| PROBLEM STATEMENT |
Print the material below exactly as it stands, please, from its first line to the line holding "return [(a *", with no pictures.

++++ INFORMATION SHOWN ++++

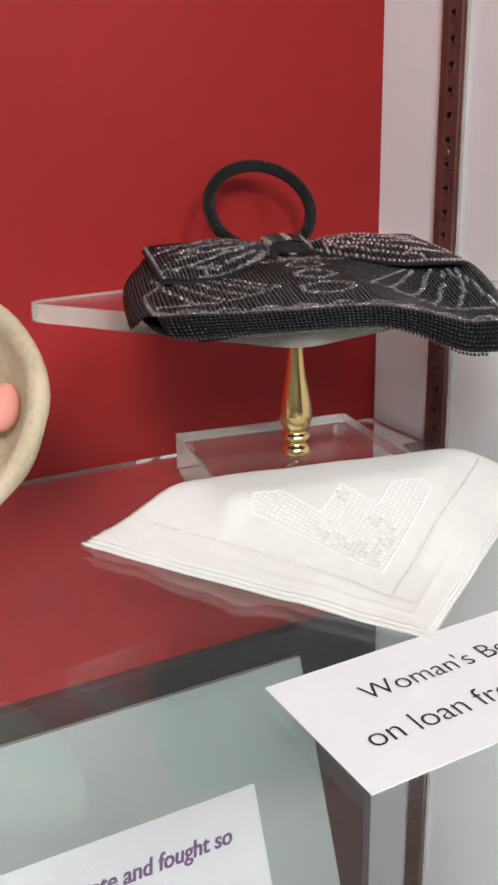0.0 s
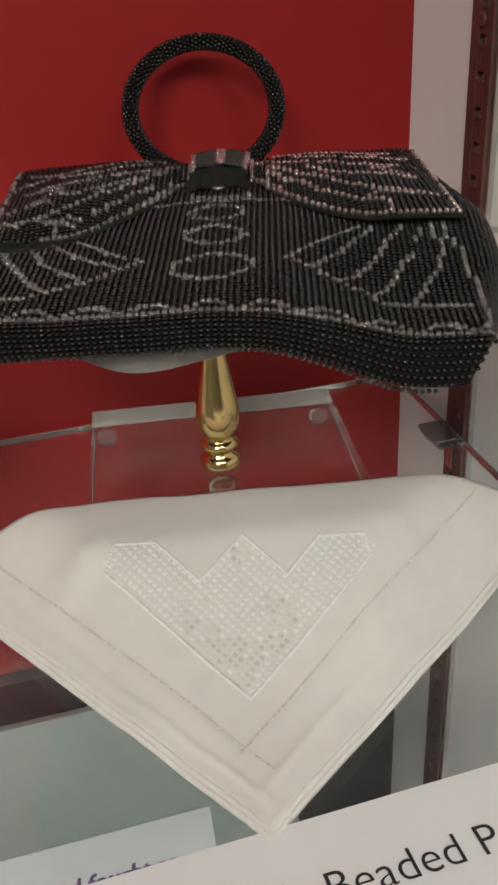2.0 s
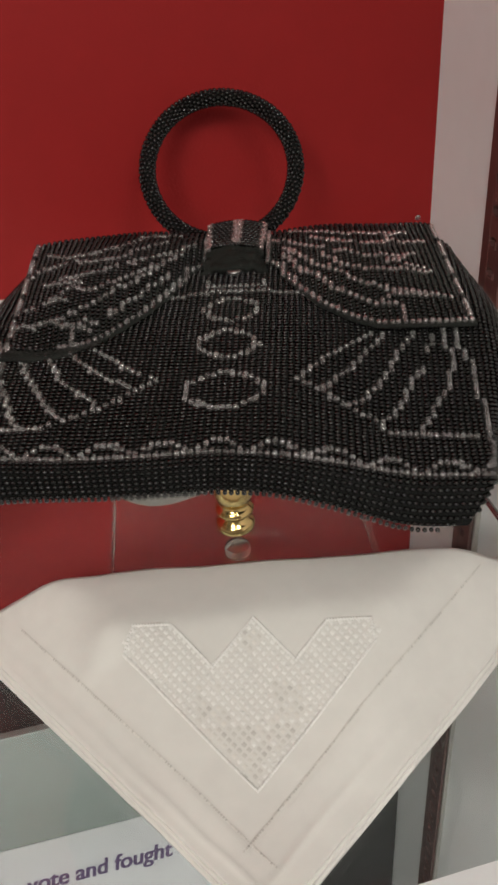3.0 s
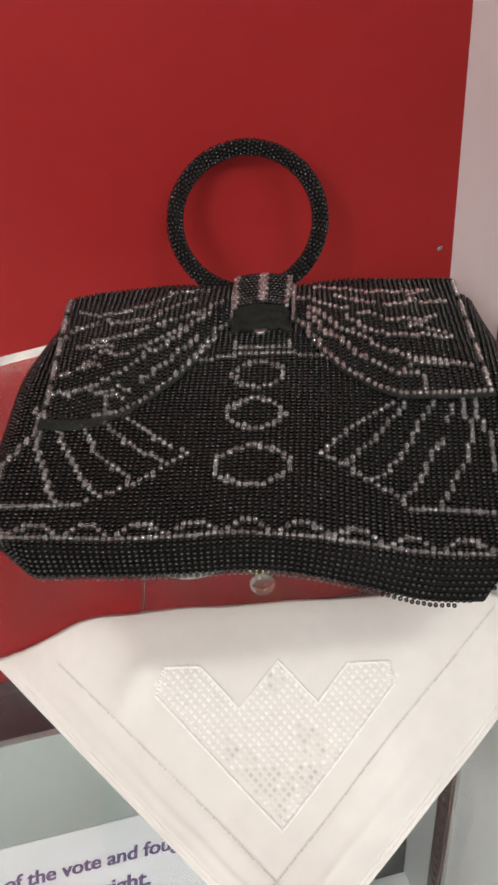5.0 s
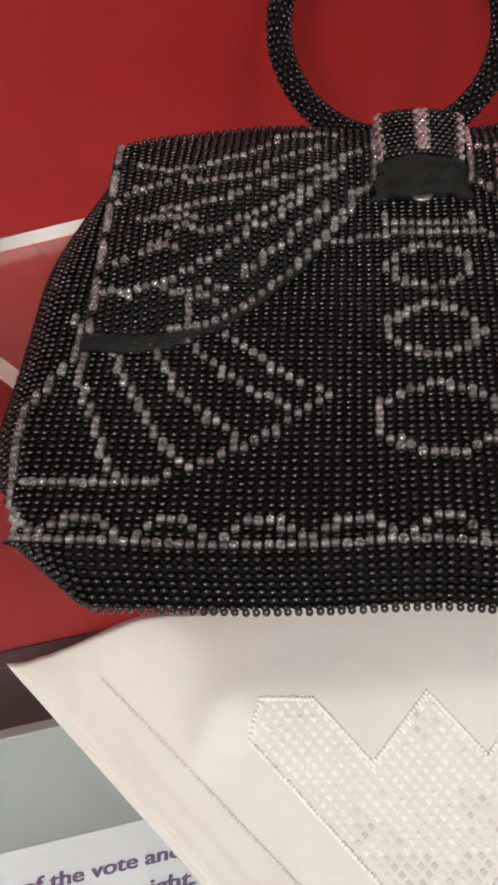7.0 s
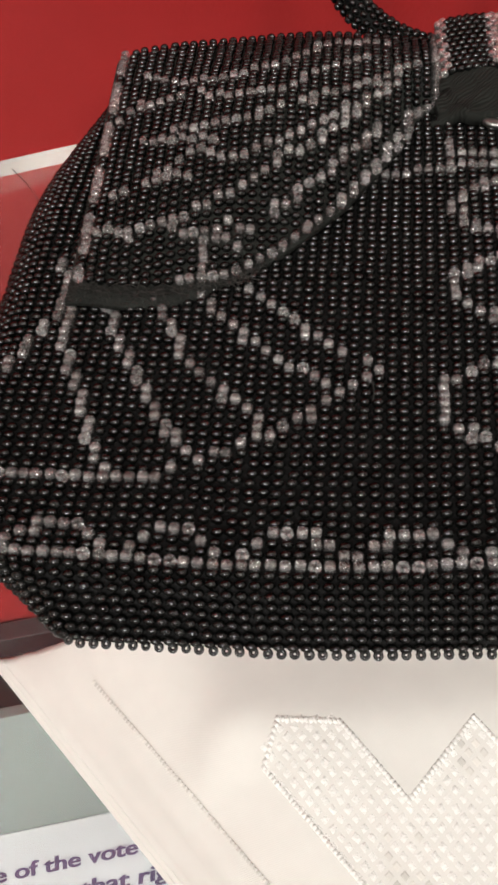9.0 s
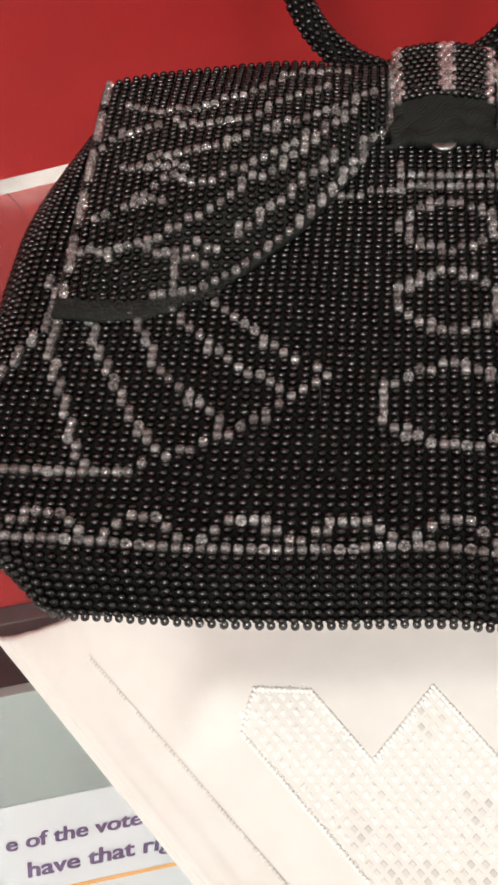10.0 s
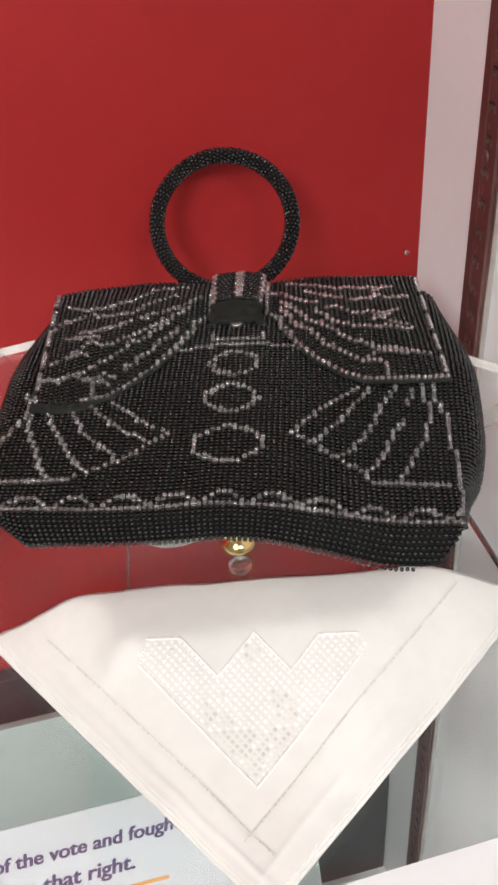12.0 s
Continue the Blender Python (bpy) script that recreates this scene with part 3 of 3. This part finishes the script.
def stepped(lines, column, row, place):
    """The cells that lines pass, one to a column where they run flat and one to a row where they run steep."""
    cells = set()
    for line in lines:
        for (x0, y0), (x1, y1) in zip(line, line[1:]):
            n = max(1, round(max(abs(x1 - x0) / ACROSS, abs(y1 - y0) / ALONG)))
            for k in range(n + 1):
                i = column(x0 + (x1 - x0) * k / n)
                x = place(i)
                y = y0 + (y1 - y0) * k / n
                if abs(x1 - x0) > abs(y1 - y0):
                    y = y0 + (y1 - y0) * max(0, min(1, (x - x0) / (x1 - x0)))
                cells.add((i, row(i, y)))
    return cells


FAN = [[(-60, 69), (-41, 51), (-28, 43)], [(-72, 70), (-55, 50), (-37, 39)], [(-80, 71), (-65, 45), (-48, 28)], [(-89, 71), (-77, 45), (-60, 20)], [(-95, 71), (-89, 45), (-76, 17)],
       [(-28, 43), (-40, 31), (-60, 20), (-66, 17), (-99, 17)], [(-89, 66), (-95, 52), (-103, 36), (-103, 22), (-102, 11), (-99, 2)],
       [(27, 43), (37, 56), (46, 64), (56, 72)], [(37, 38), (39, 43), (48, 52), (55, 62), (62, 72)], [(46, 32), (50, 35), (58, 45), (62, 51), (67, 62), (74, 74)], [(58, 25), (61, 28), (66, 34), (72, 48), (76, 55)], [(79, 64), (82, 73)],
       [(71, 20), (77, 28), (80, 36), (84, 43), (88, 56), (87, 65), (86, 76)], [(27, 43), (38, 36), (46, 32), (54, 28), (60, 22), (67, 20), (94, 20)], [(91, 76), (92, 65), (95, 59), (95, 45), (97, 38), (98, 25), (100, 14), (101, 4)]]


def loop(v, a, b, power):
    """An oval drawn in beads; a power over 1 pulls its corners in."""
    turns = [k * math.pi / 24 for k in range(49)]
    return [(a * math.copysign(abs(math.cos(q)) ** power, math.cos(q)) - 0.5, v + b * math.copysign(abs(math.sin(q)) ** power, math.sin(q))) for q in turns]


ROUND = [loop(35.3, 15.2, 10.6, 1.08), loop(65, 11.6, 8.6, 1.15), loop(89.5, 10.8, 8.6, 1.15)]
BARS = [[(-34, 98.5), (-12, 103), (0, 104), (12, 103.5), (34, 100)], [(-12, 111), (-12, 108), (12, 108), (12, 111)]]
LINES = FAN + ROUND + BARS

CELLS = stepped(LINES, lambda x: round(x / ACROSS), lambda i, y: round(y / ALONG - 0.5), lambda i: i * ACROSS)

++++

| THE ANSWER |
0.0 s
2.0 s
3.0 s
5.0 s
7.0 s
9.0 s
10.0 s
12.0 s
Continue the Blender Python (bpy) script that recreates this scene with part 3 of 3. This part finishes the script.
def stepped(lines, column, row, place):
    """The cells that lines pass, one to a column where they run flat and one to a row where they run steep."""
    cells = set()
    for line in lines:
        for (x0, y0), (x1, y1) in zip(line, line[1:]):
            n = max(1, round(max(abs(x1 - x0) / ACROSS, abs(y1 - y0) / ALONG)))
            for k in range(n + 1):
                i = column(x0 + (x1 - x0) * k / n)
                x = place(i)
                y = y0 + (y1 - y0) * k / n
                if abs(x1 - x0) > abs(y1 - y0):
                    y = y0 + (y1 - y0) * max(0, min(1, (x - x0) / (x1 - x0)))
                cells.add((i, row(i, y)))
    return cells


FAN = [[(-60, 69), (-41, 51), (-28, 43)], [(-72, 70), (-55, 50), (-37, 39)], [(-80, 71), (-65, 45), (-48, 28)], [(-89, 71), (-77, 45), (-60, 20)], [(-95, 71), (-89, 45), (-76, 17)],
       [(-28, 43), (-40, 31), (-60, 20), (-66, 17), (-99, 17)], [(-89, 66), (-95, 52), (-103, 36), (-103, 22), (-102, 11), (-99, 2)],
       [(27, 43), (37, 56), (46, 64), (56, 72)], [(37, 38), (39, 43), (48, 52), (55, 62), (62, 72)], [(46, 32), (50, 35), (58, 45), (62, 51), (67, 62), (74, 74)], [(58, 25), (61, 28), (66, 34), (72, 48), (76, 55)], [(79, 64), (82, 73)],
       [(71, 20), (77, 28), (80, 36), (84, 43), (88, 56), (87, 65), (86, 76)], [(27, 43), (38, 36), (46, 32), (54, 28), (60, 22), (67, 20), (94, 20)], [(91, 76), (92, 65), (95, 59), (95, 45), (97, 38), (98, 25), (100, 14), (101, 4)]]


def loop(v, a, b, power):
    """An oval drawn in beads; a power over 1 pulls its corners in."""
    turns = [k * math.pi / 24 for k in range(49)]
    return [(a * math.copysign(abs(math.cos(q)) ** power, math.cos(q)) - 0.5, v + b * math.copysign(abs(math.sin(q)) ** power, math.sin(q))) for q in turns]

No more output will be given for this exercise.